> _Written task_:
Transcribe the material exactly. Images do not belong in the copy.

Entries from a dataset
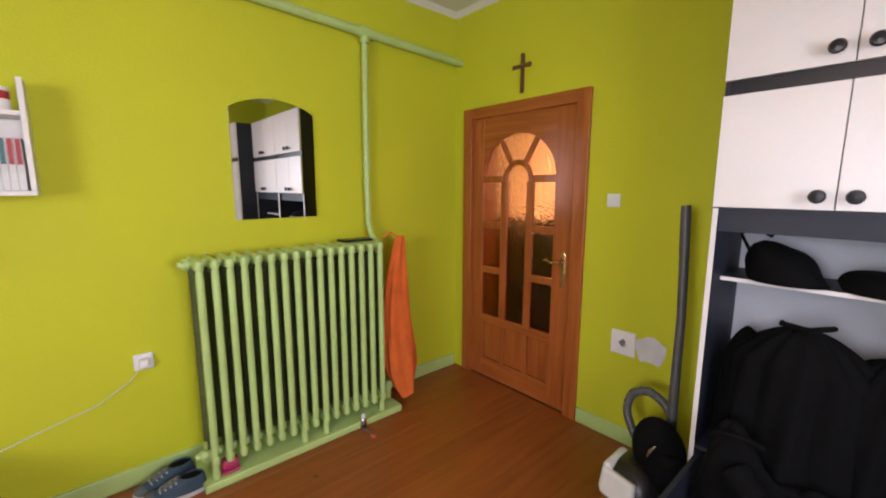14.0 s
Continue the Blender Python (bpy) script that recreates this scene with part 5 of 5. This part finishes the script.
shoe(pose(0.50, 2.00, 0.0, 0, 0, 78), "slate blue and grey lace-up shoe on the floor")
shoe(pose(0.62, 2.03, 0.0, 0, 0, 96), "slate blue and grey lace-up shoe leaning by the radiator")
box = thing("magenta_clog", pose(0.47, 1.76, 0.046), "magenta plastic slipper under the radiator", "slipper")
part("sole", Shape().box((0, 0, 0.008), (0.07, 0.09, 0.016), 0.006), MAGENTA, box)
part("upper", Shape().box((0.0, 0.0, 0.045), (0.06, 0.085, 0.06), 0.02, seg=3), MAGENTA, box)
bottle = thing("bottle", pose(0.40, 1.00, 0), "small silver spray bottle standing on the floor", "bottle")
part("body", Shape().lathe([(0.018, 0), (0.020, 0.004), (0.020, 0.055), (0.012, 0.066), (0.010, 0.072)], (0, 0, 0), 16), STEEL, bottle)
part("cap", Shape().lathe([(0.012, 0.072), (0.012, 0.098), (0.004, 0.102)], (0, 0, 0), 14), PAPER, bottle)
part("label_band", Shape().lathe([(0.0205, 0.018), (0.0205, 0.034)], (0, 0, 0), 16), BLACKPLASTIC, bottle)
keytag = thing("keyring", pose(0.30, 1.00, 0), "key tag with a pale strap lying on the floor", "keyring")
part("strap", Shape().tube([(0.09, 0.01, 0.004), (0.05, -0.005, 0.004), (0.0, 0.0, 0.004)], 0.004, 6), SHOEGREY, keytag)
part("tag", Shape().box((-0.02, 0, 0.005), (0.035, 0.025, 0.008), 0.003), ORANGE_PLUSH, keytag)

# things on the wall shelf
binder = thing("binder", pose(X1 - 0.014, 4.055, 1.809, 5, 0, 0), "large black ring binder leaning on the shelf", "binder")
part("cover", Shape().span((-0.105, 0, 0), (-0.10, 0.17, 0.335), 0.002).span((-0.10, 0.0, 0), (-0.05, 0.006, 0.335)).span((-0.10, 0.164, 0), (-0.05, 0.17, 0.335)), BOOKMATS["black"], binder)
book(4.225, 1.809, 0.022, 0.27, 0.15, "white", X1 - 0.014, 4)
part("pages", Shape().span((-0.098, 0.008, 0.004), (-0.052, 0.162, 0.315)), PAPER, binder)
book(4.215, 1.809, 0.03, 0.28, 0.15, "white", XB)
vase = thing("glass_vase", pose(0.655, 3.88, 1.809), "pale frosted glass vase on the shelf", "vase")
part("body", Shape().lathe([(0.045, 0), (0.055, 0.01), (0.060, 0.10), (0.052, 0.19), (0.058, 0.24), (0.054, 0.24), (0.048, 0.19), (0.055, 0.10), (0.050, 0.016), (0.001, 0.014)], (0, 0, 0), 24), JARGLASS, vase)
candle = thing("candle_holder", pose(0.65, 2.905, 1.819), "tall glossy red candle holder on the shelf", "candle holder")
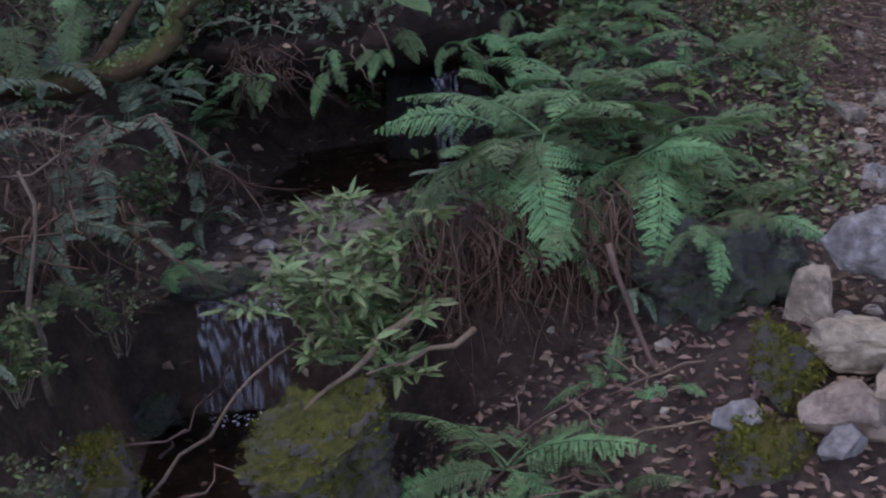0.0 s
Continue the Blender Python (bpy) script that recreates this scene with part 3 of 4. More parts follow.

> _Task output_:
14.0 s
Continue the Blender Python (bpy) script that recreates this scene with part 5 of 5. This part finishes the script.
shoe(pose(0.50, 2.00, 0.0, 0, 0, 78), "slate blue and grey lace-up shoe on the floor")
shoe(pose(0.62, 2.03, 0.0, 0, 0, 96), "slate blue and grey lace-up shoe leaning by the radiator")
box = thing("magenta_clog", pose(0.47, 1.76, 0.046), "magenta plastic slipper under the radiator", "slipper")
part("sole", Shape().box((0, 0, 0.008), (0.07, 0.09, 0.016), 0.006), MAGENTA, box)
part("upper", Shape().box((0.0, 0.0, 0.045), (0.06, 0.085, 0.06), 0.02, seg=3), MAGENTA, box)
bottle = thing("bottle", pose(0.40, 1.00, 0), "small silver spray bottle standing on the floor", "bottle")
part("body", Shape().lathe([(0.018, 0), (0.020, 0.004), (0.020, 0.055), (0.012, 0.066), (0.010, 0.072)], (0, 0, 0), 16), STEEL, bottle)
part("cap", Shape().lathe([(0.012, 0.072), (0.012, 0.098), (0.004, 0.102)], (0, 0, 0), 14), PAPER, bottle)
part("label_band", Shape().lathe([(0.0205, 0.018), (0.0205, 0.034)], (0, 0, 0), 16), BLACKPLASTIC, bottle)
keytag = thing("keyring", pose(0.30, 1.00, 0), "key tag with a pale strap lying on the floor", "keyring")
part("strap", Shape().tube([(0.09, 0.01, 0.004), (0.05, -0.005, 0.004), (0.0, 0.0, 0.004)], 0.004, 6), SHOEGREY, keytag)
part("tag", Shape().box((-0.02, 0, 0.005), (0.035, 0.025, 0.008), 0.003), ORANGE_PLUSH, keytag)

# things on the wall shelf
binder = thing("binder", pose(X1 - 0.014, 4.055, 1.809, 5, 0, 0), "large black ring binder leaning on the shelf", "binder")
part("cover", Shape().span((-0.105, 0, 0), (-0.10, 0.17, 0.335), 0.002).span((-0.10, 0.0, 0), (-0.05, 0.006, 0.335)).span((-0.10, 0.164, 0), (-0.05, 0.17, 0.335)), BOOKMATS["black"], binder)
book(4.225, 1.809, 0.022, 0.27, 0.15, "white", X1 - 0.014, 4)
part("pages", Shape().span((-0.098, 0.008, 0.004), (-0.052, 0.162, 0.315)), PAPER, binder)
book(4.215, 1.809, 0.03, 0.28, 0.15, "white", XB)
vase = thing("glass_vase", pose(0.655, 3.88, 1.809), "pale frosted glass vase on the shelf", "vase")
part("body", Shape().lathe([(0.045, 0), (0.055, 0.01), (0.060, 0.10), (0.052, 0.19), (0.058, 0.24), (0.054, 0.24), (0.048, 0.19), (0.055, 0.10), (0.050, 0.016), (0.001, 0.014)], (0, 0, 0), 24), JARGLASS, vase)
candle = thing("candle_holder", pose(0.65, 2.905, 1.819), "tall glossy red candle holder on the shelf", "candle holder")
0.0 s
Continue the Blender Python (bpy) script that recreates this scene with part 3 of 4. More parts follow.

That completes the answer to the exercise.